**Recorded data**
'''
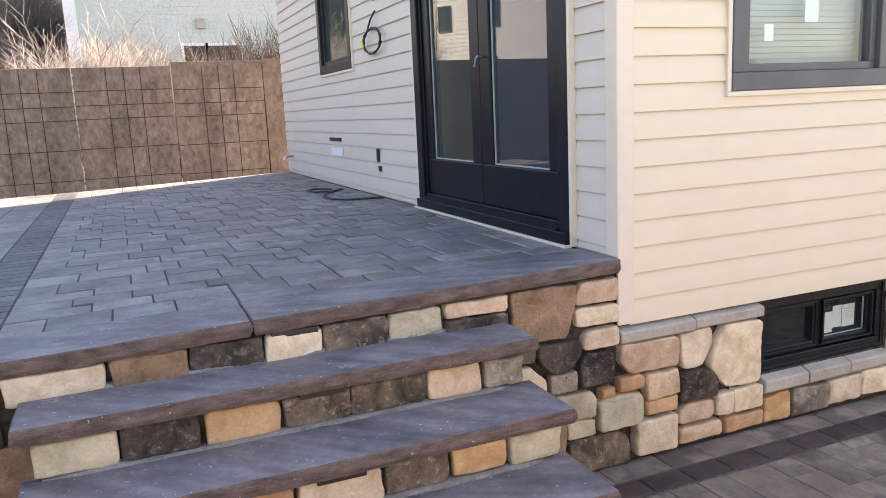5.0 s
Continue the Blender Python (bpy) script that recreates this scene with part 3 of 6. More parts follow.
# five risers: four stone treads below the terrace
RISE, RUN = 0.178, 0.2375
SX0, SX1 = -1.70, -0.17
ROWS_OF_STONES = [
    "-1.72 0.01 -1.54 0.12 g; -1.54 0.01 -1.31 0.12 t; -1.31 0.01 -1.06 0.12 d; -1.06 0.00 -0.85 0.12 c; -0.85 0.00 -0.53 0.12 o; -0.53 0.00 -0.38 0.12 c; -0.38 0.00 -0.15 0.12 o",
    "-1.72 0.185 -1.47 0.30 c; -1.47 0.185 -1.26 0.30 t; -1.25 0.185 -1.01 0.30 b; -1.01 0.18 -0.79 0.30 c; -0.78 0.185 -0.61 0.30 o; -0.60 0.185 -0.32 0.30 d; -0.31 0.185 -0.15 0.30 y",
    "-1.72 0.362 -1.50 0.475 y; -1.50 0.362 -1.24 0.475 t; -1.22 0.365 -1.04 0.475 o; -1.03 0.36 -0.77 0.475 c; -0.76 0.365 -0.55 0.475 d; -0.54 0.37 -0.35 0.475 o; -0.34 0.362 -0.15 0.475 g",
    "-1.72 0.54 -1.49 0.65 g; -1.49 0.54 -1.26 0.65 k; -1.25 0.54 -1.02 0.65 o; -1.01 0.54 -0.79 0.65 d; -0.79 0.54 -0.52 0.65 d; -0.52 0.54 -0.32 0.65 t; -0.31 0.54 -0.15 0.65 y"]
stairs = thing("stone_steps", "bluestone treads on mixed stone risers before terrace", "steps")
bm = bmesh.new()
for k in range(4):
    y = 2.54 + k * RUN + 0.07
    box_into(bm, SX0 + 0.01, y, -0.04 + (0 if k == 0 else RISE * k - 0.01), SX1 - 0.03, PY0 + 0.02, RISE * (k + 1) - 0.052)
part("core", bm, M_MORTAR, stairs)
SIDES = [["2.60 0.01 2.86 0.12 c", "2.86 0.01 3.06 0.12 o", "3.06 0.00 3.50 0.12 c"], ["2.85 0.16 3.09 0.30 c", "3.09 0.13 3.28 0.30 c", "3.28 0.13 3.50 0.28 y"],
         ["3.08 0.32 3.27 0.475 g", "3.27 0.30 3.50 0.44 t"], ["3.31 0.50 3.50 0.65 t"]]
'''
**What is needed**
Every line of the data above should be quoted exactly. Omit the pictures.

**Response to this exercise**
5.0 s
Continue the Blender Python (bpy) script that recreates this scene with part 3 of 6. More parts follow.
# five risers: four stone treads below the terrace
RISE, RUN = 0.178, 0.2375
SX0, SX1 = -1.70, -0.17
ROWS_OF_STONES = [
    "-1.72 0.01 -1.54 0.12 g; -1.54 0.01 -1.31 0.12 t; -1.31 0.01 -1.06 0.12 d; -1.06 0.00 -0.85 0.12 c; -0.85 0.00 -0.53 0.12 o; -0.53 0.00 -0.38 0.12 c; -0.38 0.00 -0.15 0.12 o",
    "-1.72 0.185 -1.47 0.30 c; -1.47 0.185 -1.26 0.30 t; -1.25 0.185 -1.01 0.30 b; -1.01 0.18 -0.79 0.30 c; -0.78 0.185 -0.61 0.30 o; -0.60 0.185 -0.32 0.30 d; -0.31 0.185 -0.15 0.30 y",
    "-1.72 0.362 -1.50 0.475 y; -1.50 0.362 -1.24 0.475 t; -1.22 0.365 -1.04 0.475 o; -1.03 0.36 -0.77 0.475 c; -0.76 0.365 -0.55 0.475 d; -0.54 0.37 -0.35 0.475 o; -0.34 0.362 -0.15 0.475 g",
    "-1.72 0.54 -1.49 0.65 g; -1.49 0.54 -1.26 0.65 k; -1.25 0.54 -1.02 0.65 o; -1.01 0.54 -0.79 0.65 d; -0.79 0.54 -0.52 0.65 d; -0.52 0.54 -0.32 0.65 t; -0.31 0.54 -0.15 0.65 y"]
stairs = thing("stone_steps", "bluestone treads on mixed stone risers before terrace", "steps")
bm = bmesh.new()
for k in range(4):
    y = 2.54 + k * RUN + 0.07
    box_into(bm, SX0 + 0.01, y, -0.04 + (0 if k == 0 else RISE * k - 0.01), SX1 - 0.03, PY0 + 0.02, RISE * (k + 1) - 0.052)
part("core", bm, M_MORTAR, stairs)
SIDES = [["2.60 0.01 2.86 0.12 c", "2.86 0.01 3.06 0.12 o", "3.06 0.00 3.50 0.12 c"], ["2.85 0.16 3.09 0.30 c", "3.09 0.13 3.28 0.30 c", "3.28 0.13 3.50 0.28 y"],
         ["3.08 0.32 3.27 0.475 g", "3.27 0.30 3.50 0.44 t"], ["3.31 0.50 3.50 0.65 t"]]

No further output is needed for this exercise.